→ **WRITTEN REQUEST**: Starting at the first line of the data, please print exactly those lines through the one that holds "ob[key] = value", omitting every picture.

→ **SUPPLIED MATERIAL**:
============================================================

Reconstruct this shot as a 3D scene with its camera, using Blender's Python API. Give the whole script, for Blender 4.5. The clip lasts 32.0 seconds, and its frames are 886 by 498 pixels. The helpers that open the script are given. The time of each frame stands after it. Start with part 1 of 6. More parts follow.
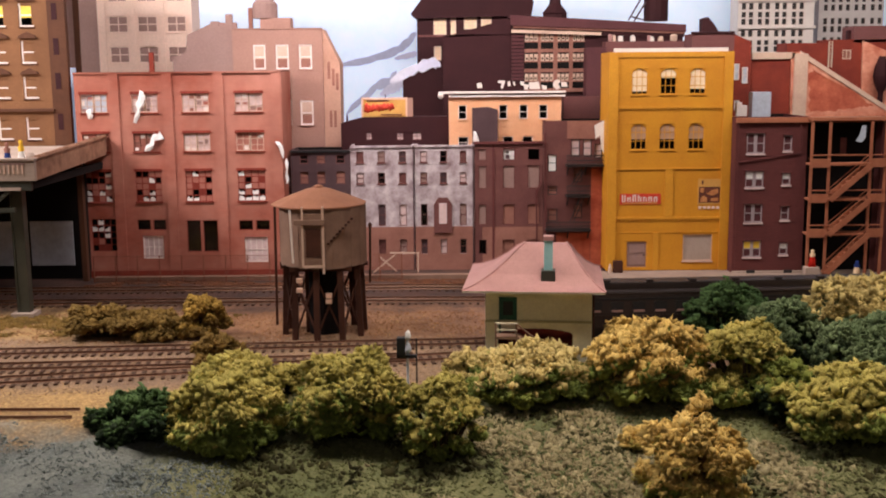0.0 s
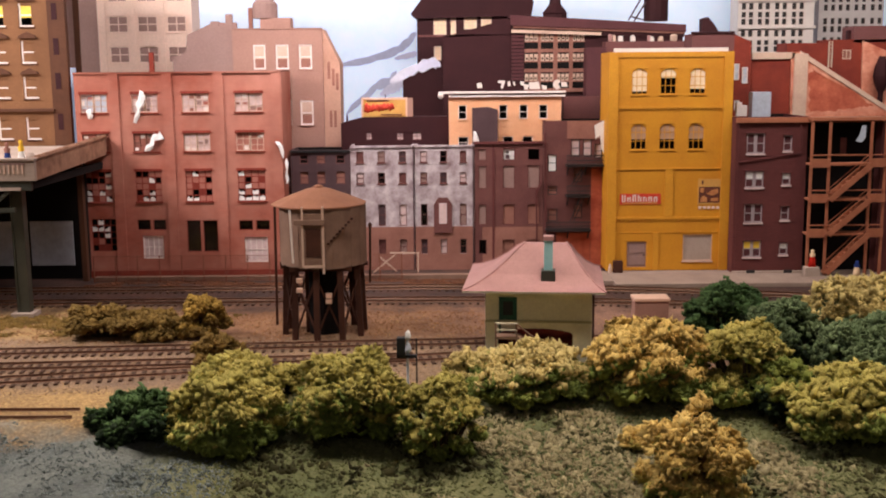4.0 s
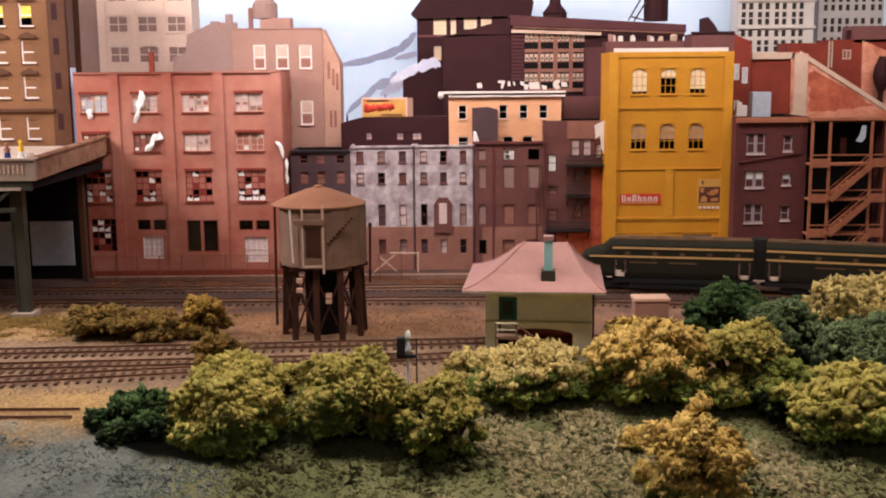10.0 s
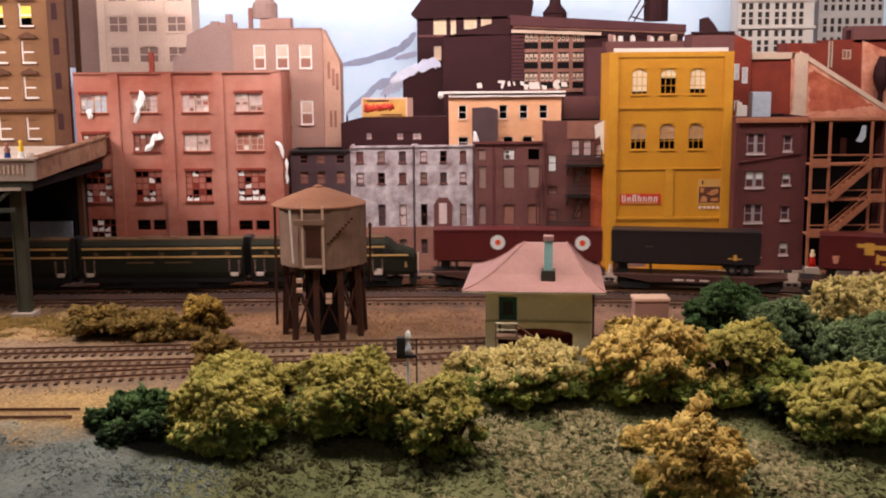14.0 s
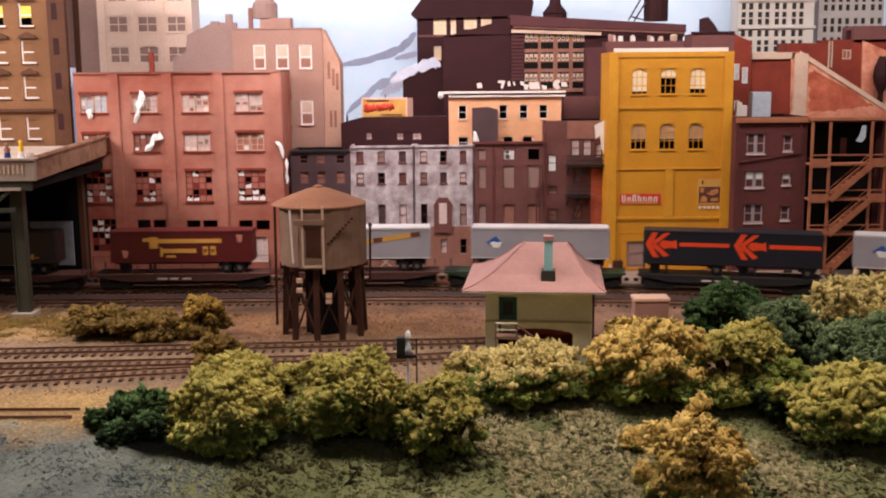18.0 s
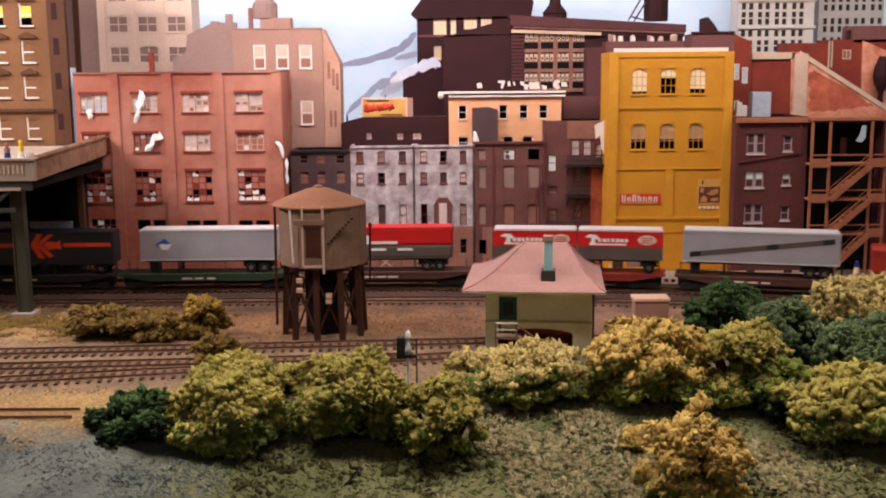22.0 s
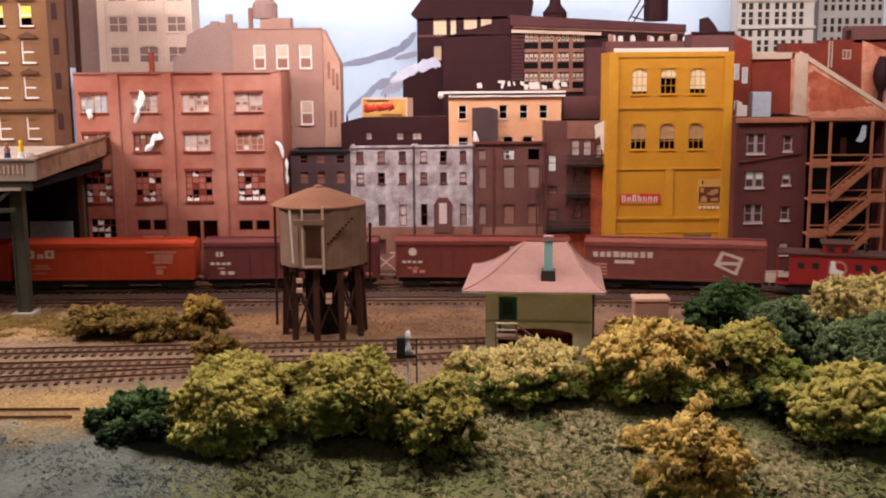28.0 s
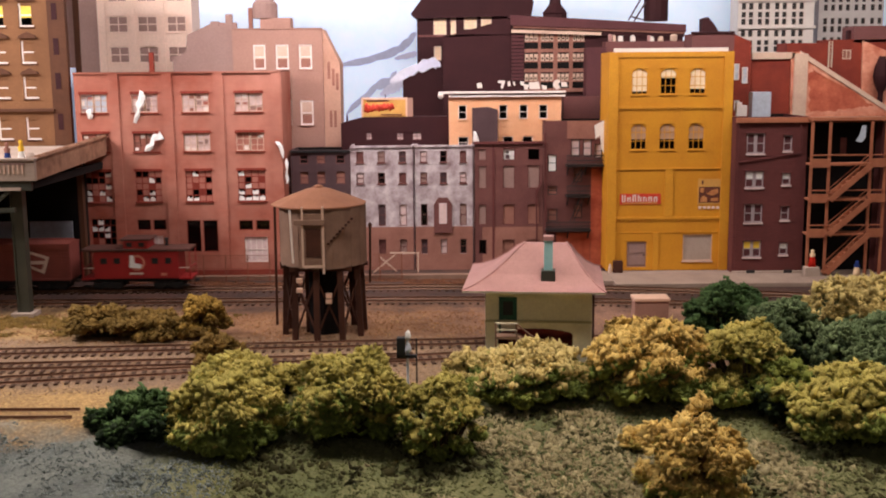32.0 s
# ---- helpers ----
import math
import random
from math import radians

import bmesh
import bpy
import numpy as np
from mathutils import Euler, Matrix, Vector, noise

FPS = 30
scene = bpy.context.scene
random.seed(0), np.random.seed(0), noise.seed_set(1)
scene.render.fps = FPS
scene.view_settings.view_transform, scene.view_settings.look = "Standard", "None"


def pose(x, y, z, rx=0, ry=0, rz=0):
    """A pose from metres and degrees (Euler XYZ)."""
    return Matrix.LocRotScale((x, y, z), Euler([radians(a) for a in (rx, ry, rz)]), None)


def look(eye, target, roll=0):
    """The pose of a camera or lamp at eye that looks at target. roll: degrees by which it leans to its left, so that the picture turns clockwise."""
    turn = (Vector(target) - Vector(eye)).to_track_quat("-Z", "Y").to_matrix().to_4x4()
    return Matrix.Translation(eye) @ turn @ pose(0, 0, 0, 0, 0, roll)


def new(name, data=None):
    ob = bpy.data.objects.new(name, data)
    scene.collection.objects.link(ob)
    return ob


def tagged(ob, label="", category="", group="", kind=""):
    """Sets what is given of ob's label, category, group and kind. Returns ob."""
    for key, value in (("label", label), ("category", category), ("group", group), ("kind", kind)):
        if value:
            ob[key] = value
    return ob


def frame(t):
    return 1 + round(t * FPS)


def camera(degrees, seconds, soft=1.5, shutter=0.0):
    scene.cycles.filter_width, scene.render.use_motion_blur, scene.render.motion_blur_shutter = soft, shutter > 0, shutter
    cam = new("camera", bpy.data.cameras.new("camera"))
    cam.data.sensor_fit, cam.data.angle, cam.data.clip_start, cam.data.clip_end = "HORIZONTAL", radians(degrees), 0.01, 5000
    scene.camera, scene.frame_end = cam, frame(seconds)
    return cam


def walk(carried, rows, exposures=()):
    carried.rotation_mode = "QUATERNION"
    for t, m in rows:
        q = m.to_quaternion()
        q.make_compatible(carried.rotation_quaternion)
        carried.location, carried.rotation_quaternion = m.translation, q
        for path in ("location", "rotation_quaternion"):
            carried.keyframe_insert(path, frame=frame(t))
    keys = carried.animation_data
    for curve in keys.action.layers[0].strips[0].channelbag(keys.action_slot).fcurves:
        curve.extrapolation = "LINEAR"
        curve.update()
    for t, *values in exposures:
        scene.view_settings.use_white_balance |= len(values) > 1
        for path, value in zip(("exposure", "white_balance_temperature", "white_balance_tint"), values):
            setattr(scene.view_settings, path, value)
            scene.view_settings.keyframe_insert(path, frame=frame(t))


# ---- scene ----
CM = 0.01  # every length below is in centimetres: a model railway, 1 to 87
ORG = {}
EYE_Z = 22.85

cam = camera(44.85, 32.0, soft=1.98, shutter=0.35)
walk(cam, [(0.0, Matrix.Translation((0, 0, EYE_Z * CM)) @ pose(0, 0, 0, 80.5) @ pose(0, 0, 0, 0, 0, -0.5)),
           (32.0, Matrix.Translation((0, 0, EYE_Z * CM)) @ pose(0, 0, 0, 80.5) @ pose(0, 0, 0, 0, 0, -0.5))],
     [(0.0, 0.25), (32.0, 0.25)])

# ---- light ----
world = bpy.data.worlds.new("room_air")
scene.world = world
world.use_nodes = True
world.node_tree.nodes["Background"].inputs[0].default_value = (0.9, 0.85, 0.8, 1)
world.node_tree.nodes["Background"].inputs[1].default_value = 0.03


def area(name, at, to, sx, sy, watts, colour, spread=180):
    d = bpy.data.lights.new(name, "AREA")
    d.shape, d.size, d.size_y, d.energy, d.color = "RECTANGLE", sx * CM, sy * CM, watts, colour
    d.spread = math.radians(spread)
    ob = new(name, d)
    ob.matrix_world = look([c * CM for c in at], [c * CM for c in to])
    return ob


# West and centre strips: unseen lamps added to grade light on the factory wall.
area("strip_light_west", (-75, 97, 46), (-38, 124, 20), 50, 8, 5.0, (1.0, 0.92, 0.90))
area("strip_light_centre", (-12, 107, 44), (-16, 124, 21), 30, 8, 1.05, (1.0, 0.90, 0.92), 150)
area("strip_light_east", (32, 102, 47), (32, 134, 22), 62, 8, 1.5, (1.0, 0.92, 0.88), 150)
area("strip_light_front", (18, 64, 54), (18, 66, -4), 116, 10, 2.2, (1.0, 0.88, 0.79), 112)
# Unseen soft fill added from the camera side to brighten the fronts.
area("aisle_light", (-10, -70, 78), (0, 80, 4), 220, 50, 1.1, (1.0, 0.87, 0.78))


# ---- materials ----
def lin(r, g, b):
    return tuple(((c / 255 + 0.055) / 1.055) ** 2.4 if c > 10 else c / 255 / 12.92 for c in (r, g, b)) + (1.0,)


class Nodes:
    def __init__(self, name):
        self.m = bpy.data.materials.new(name)
        self.m.use_nodes = True
        self.t = self.m.node_tree
        self.b = self.t.nodes["Principled BSDF"]

    def add(self, kind, **kw):
        n = self.t.nodes.new(kind)
        for k, v in kw.items():
            n.inputs[k.replace("_", " ")].default_value = v
        return n

    def link(self, a, b):
        self.t.links.new(a, b)


def noise_pair(n, coarse, fine):
    tc = n.add("ShaderNodeTexCoord")
    a = n.add("ShaderNodeTexNoise", Scale=coarse, Detail=5.0, Roughness=0.6)
    b = n.add("ShaderNodeTexNoise", Scale=fine, Detail=3.0, Roughness=0.6)
    n.link(tc.outputs["Object"], a.inputs["Vector"])
    n.link(tc.outputs["Object"], b.inputs["Vector"])
    return tc, a, b


def surf(name, c1, c2, coarse=40, fine=900, rough=0.75, bump=0.25, metal=0.0, island=0.0, depth=0.0005, grain=0.09):
    """A matt surface between two colours, blotched at two scales."""
    n = Nodes(name)
    tc, a, b = noise_pair(n, coarse, fine)
    ramp = n.add("ShaderNodeMapRange")
    ramp.inputs[1].default_value, ramp.inputs[2].default_value = 0.3, 0.7
    n.link(a.outputs["Fac"], ramp.inputs[0])
    mix = n.add("ShaderNodeMix")
    mix.data_type = "RGBA"
    mix.inputs[6].default_value, mix.inputs[7].default_value = c1, c2
    n.link(ramp.outputs[0], mix.inputs[0])
    hsv = n.add("ShaderNodeHueSaturation")
    n.link(mix.outputs[2], hsv.inputs["Color"])
    val = n.add("ShaderNodeMapRange")
    val.inputs[1].default_value, val.inputs[2].default_value = 0.25, 0.75
    val.inputs[3].default_value, val.inputs[4].default_value = 1 - grain, 1 + grain
    n.link(b.outputs["Fac"], val.inputs[0])
    if island:
        geo = n.add("ShaderNodeNewGeometry")
        r = n.add("ShaderNodeMapRange")
        r.inputs[3].default_value, r.inputs[4].default_value = 1 - island, 1 + island
        n.link(geo.outputs["Random Per Island"], r.inputs[0])
        mul = n.add("ShaderNodeMath")
        mul.operation = "MULTIPLY"
        n.link(val.outputs[0], mul.inputs[0])
        n.link(r.outputs[0], mul.inputs[1])
        n.link(mul.outputs[0], hsv.inputs["Value"])
    else:
        n.link(val.outputs[0], hsv.inputs["Value"])
    n.link(hsv.outputs[0], n.b.inputs["Base Color"])
    n.b.inputs["Roughness"].default_value, n.b.inputs["Metallic"].default_value = rough, metal
    n.b.inputs["Specular IOR Level"].default_value = 0.2 if rough > 0.72 else 0.5
    bp = n.add("ShaderNodeBump", Strength=bump, Distance=depth)
    n.link(b.outputs["Fac"], bp.inputs["Height"])
    n.link(bp.outputs[0], n.b.inputs["Normal"])
    return n.m


def brick(name, c1, c2, mortar, stain, wide=0.26, high=0.085, rough=0.85, coarse=18):
    """Scale brickwork with mortar, weathered in large stains."""
    n = Nodes(name)
    tc, a, b = noise_pair(n, coarse, 700)
    sep, com, add = n.add("ShaderNodeSeparateXYZ"), n.add("ShaderNodeCombineXYZ"), n.add("ShaderNodeMath")
    n.link(tc.outputs["Object"], sep.inputs[0])
    n.link(sep.outputs[0], add.inputs[0])
    n.link(sep.outputs[1], add.inputs[1])
    n.link(add.outputs[0], com.inputs[0])
    n.link(sep.outputs[2], com.inputs[1])
    br = n.add("ShaderNodeTexBrick", Scale=1.0, Color1=c1, Color2=c2, Mortar=mortar)
    br.inputs["Brick Width"].default_value, br.inputs["Row Height"].default_value = wide * CM, high * CM
    br.inputs["Mortar Size"].default_value = 0.008 * CM
    n.link(com.outputs[0], br.inputs["Vector"])
    ramp = n.add("ShaderNodeMapRange")
    ramp.inputs[1].default_value, ramp.inputs[2].default_value, ramp.inputs[4].default_value = 0.32, 0.68, 0.8
    n.link(a.outputs["Fac"], ramp.inputs[0])
    mix = n.add("ShaderNodeMix")
    mix.data_type = "RGBA"
    n.link(ramp.outputs[0], mix.inputs[0])
    n.link(br.outputs[0], mix.inputs[6])
    mix.inputs[7].default_value = stain
    wet = n.add("ShaderNodeMapping")
    wet.inputs["Scale"].default_value = (26, 10, 1)
    n.link(com.outputs[0], wet.inputs[0])
    run = n.add("ShaderNodeTexNoise", Scale=1.0, Detail=4.0, Roughness=0.65)
    n.link(wet.outputs[0], run.inputs["Vector"])
    r2 = n.add("ShaderNodeMapRange")
    r2.inputs[1].default_value, r2.inputs[2].default_value, r2.inputs[3].default_value, r2.inputs[4].default_value = 0.3, 0.7, 0.86, 1.12
    n.link(run.outputs["Fac"], r2.inputs[0])
    hsv = n.add("ShaderNodeHueSaturation")
    n.link(mix.outputs[2], hsv.inputs["Color"])
    n.link(r2.outputs[0], hsv.inputs["Value"])
    n.link(hsv.outputs[0], n.b.inputs["Base Color"])
    n.b.inputs["Roughness"].default_value = rough
    n.b.inputs["Specular IOR Level"].default_value = 0.2
    bp = n.add("ShaderNodeBump", Strength=0.35, Distance=0.0003)
    n.link(b.outputs["Fac"], bp.inputs["Height"])
    n.link(bp.outputs[0], n.b.inputs["Normal"])
    return n.m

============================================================

→ **EXPECTED OUTPUT**:
Reconstruct this shot as a 3D scene with its camera, using Blender's Python API. Give the whole script, for Blender 4.5. The clip lasts 32.0 seconds, and its frames are 886 by 498 pixels. The helpers that open the script are given. The time of each frame stands after it. Start with part 1 of 6. More parts follow.
0.0 s
4.0 s
10.0 s
14.0 s
18.0 s
22.0 s
28.0 s
32.0 s
# ---- helpers ----
import math
import random
from math import radians

import bmesh
import bpy
import numpy as np
from mathutils import Euler, Matrix, Vector, noise

FPS = 30
scene = bpy.context.scene
random.seed(0), np.random.seed(0), noise.seed_set(1)
scene.render.fps = FPS
scene.view_settings.view_transform, scene.view_settings.look = "Standard", "None"


def pose(x, y, z, rx=0, ry=0, rz=0):
    """A pose from metres and degrees (Euler XYZ)."""
    return Matrix.LocRotScale((x, y, z), Euler([radians(a) for a in (rx, ry, rz)]), None)


def look(eye, target, roll=0):
    """The pose of a camera or lamp at eye that looks at target. roll: degrees by which it leans to its left, so that the picture turns clockwise."""
    turn = (Vector(target) - Vector(eye)).to_track_quat("-Z", "Y").to_matrix().to_4x4()
    return Matrix.Translation(eye) @ turn @ pose(0, 0, 0, 0, 0, roll)


def new(name, data=None):
    ob = bpy.data.objects.new(name, data)
    scene.collection.objects.link(ob)
    return ob


def tagged(ob, label="", category="", group="", kind=""):
    """Sets what is given of ob's label, category, group and kind. Returns ob."""
    for key, value in (("label", label), ("category", category), ("group", group), ("kind", kind)):
        if value:
            ob[key] = value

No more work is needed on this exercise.